Malaria in The Bahamas is bad news. Residents in Exuma are rightly concerned, not only for their own health, but for their tourist industry as they don’t want their island to join those areas of the planet where visitors are warned that they are entering a malaria-risk zone and have to take their medication with them.
When the news made headlines late last week that there were three suspected cases in Exuma, a young person shrugged his shoulders. “Oh, they’re only mosquitoes, nothing to worry about,” he scoffed.
Unfortunately, malaria is something to worry about and is no scoffing matter. At one time it was one of the scourges of the world, and accounted for millions of deaths.
We always had mosquitoes in Nassau. but if one really wants to experience mosquitoes during mosquito season, then some of our Out Islands are the places to visit.
We recall many, many years ago that it was at Long Cay at dusk and just before a hurricane that we had our first encounter with real Bahamian mosquitoes. And what an experience that was. They buzzed towards us like a swarm of locusts. We could see them coming, but there was no protection from them. The force at which they hit our face and body was as though someone was pelting us with handfuls of sand. Wave upon wave hurled themselves at us, blinding us as we dove into fhe sea to get away from them.

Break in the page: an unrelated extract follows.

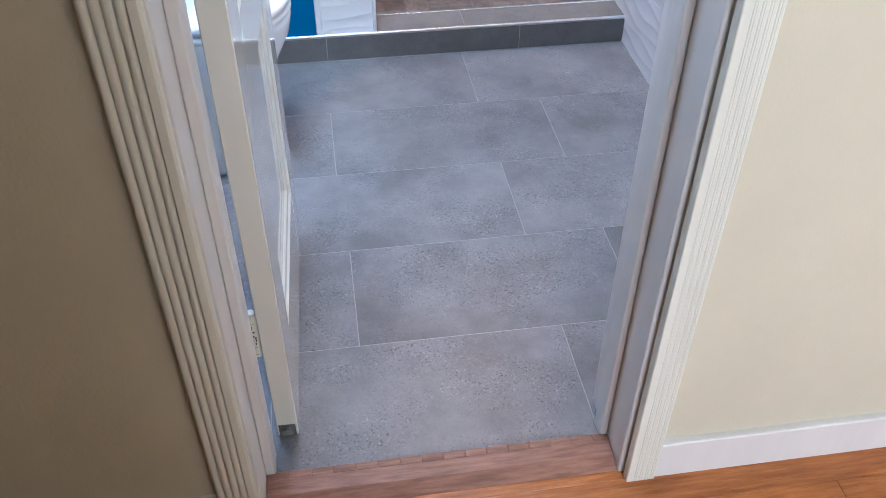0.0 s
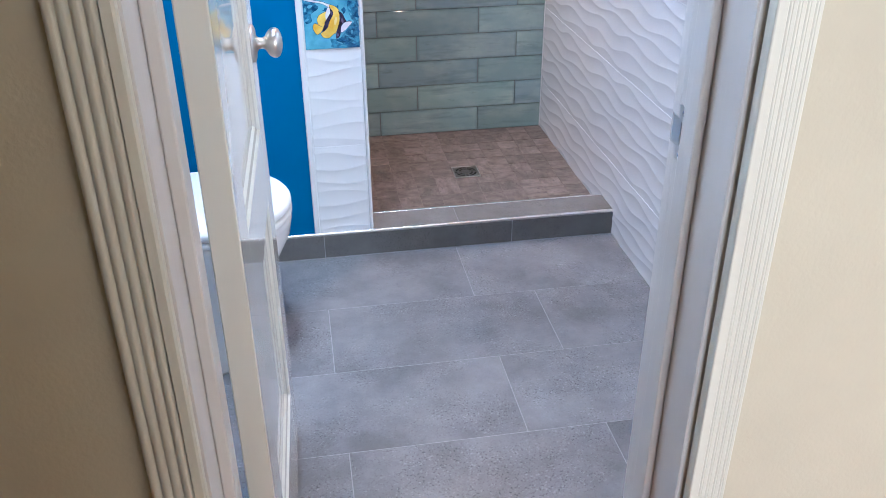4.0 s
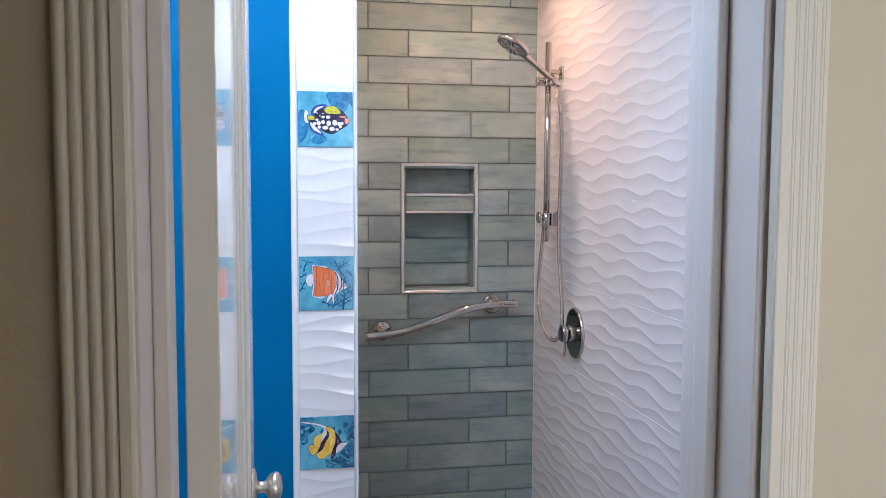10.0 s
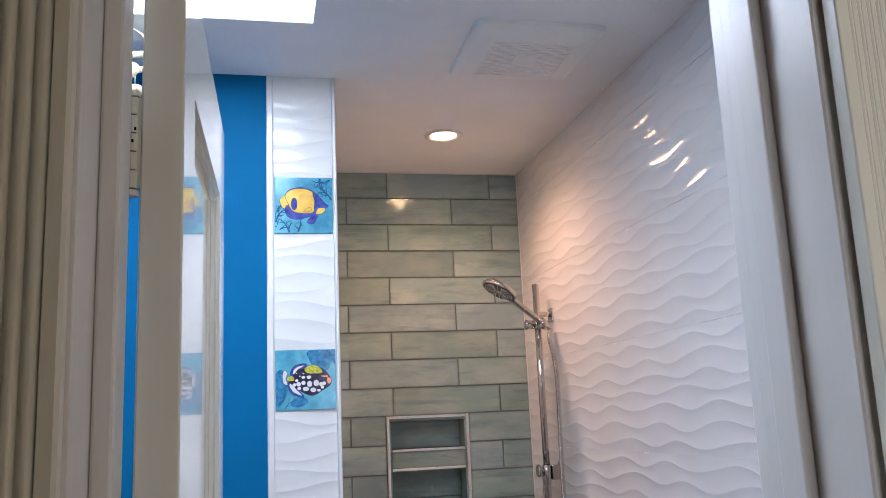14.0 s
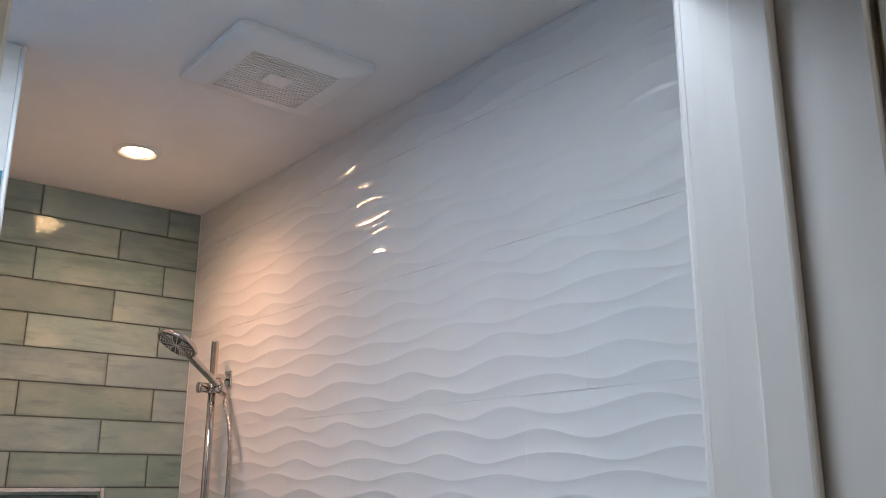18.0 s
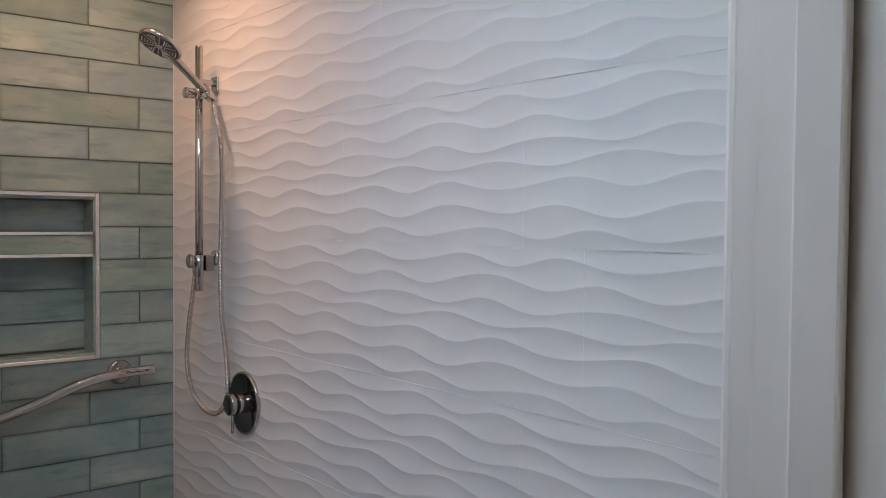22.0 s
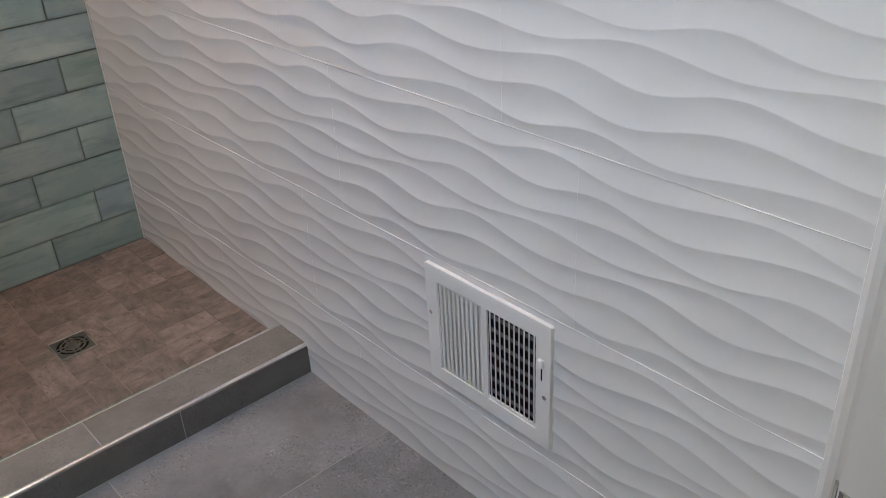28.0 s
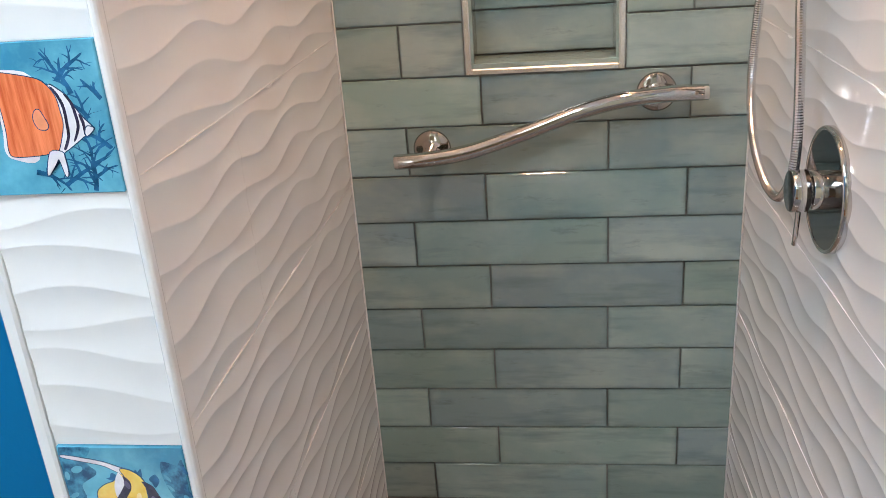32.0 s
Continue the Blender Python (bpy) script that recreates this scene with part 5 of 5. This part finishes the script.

As a child we remember sleeping under nets to be protected from them. Fortunately, the Bahamas does not – at least has not had so far – the malaria-bearing mosquito. But in the past week on Exuma 12 malaria cases have been reported. The first case was of an American who, it was said, had just come from a malaria area. The Bahamas was notified of his case when he returned to the US from Exuma, became ill with flu-like symptoms and sought medical assistance.
It was thought that his was an isolated case of someone who had contacted malaria elsewhere. However, concern mounted when a second case, and then a third was reported at Exuma. By Tuesday 12 cases were confirmed. Is it possible that we now have the malaria-bearing mosquito, or have mosquitoes that bit the first victim carried the parasite from him to other victims? Although it is known that malaria
cannot be transmitted from one human to another, it can be transmitted by the mosquito.
We recall persons who served in the East for many years having contracted malaria in their youth and suffering recurrences of terrible fevers for the rest of their lives. Our husband’s uncle, a British Brigadier who served in a Mahratta cavalry regiment in India, contracted malaria during his service. Every three or four years after he returned to England, he suffered terrible bouts of malaria, each bout threatening his life. Although the attacks continued for the rest of his life, it was cancer that eventually took him.
Although malaria has been eradicated from the United States since 1951, it is reported that “US residents remain at risk, especially when travelling in malariaendemic countries.”
According to the CDC, it received reports of “1,324 cases of malaria, with four deaths, that occurred in 2004 in the United States. All but four cases were in persons who had travelled to a malaria-risk area. Of the four cases in persons who had not travelled to a malaria-risk area, three were caused by congenital transmission (from mother to foetus).”
According to Bruce-Chwatt in Essential Malariology “prehistoric man in the Old World was subject to malaria. It is probable that the disease originated in Africa, which is believed to be the cradle of the human race. Fossil mosquitoes were found in geological strata 30 million years old and there is no doubt that they have spread the infection through the warmer regions of the globe, long before the dawn of history. Malaria followed in the wake of human migrations to the Mediterranean shores, to Mesopotamia, the Indian peninsula and South-East Asia. How malaria established itself in the New World is subject to speculation, as no reliable historical or other data exist on this point.”
Malaria infections can be fatal if not diagnosed and treated promptly.
It is hoped that, contrary to reports we are receiving from Exuma, the Ministry of Health is aggressively fogging the area. And now that we are in the rainy season – the breeding time for the mosquito – everyone should take precautions against being bitten.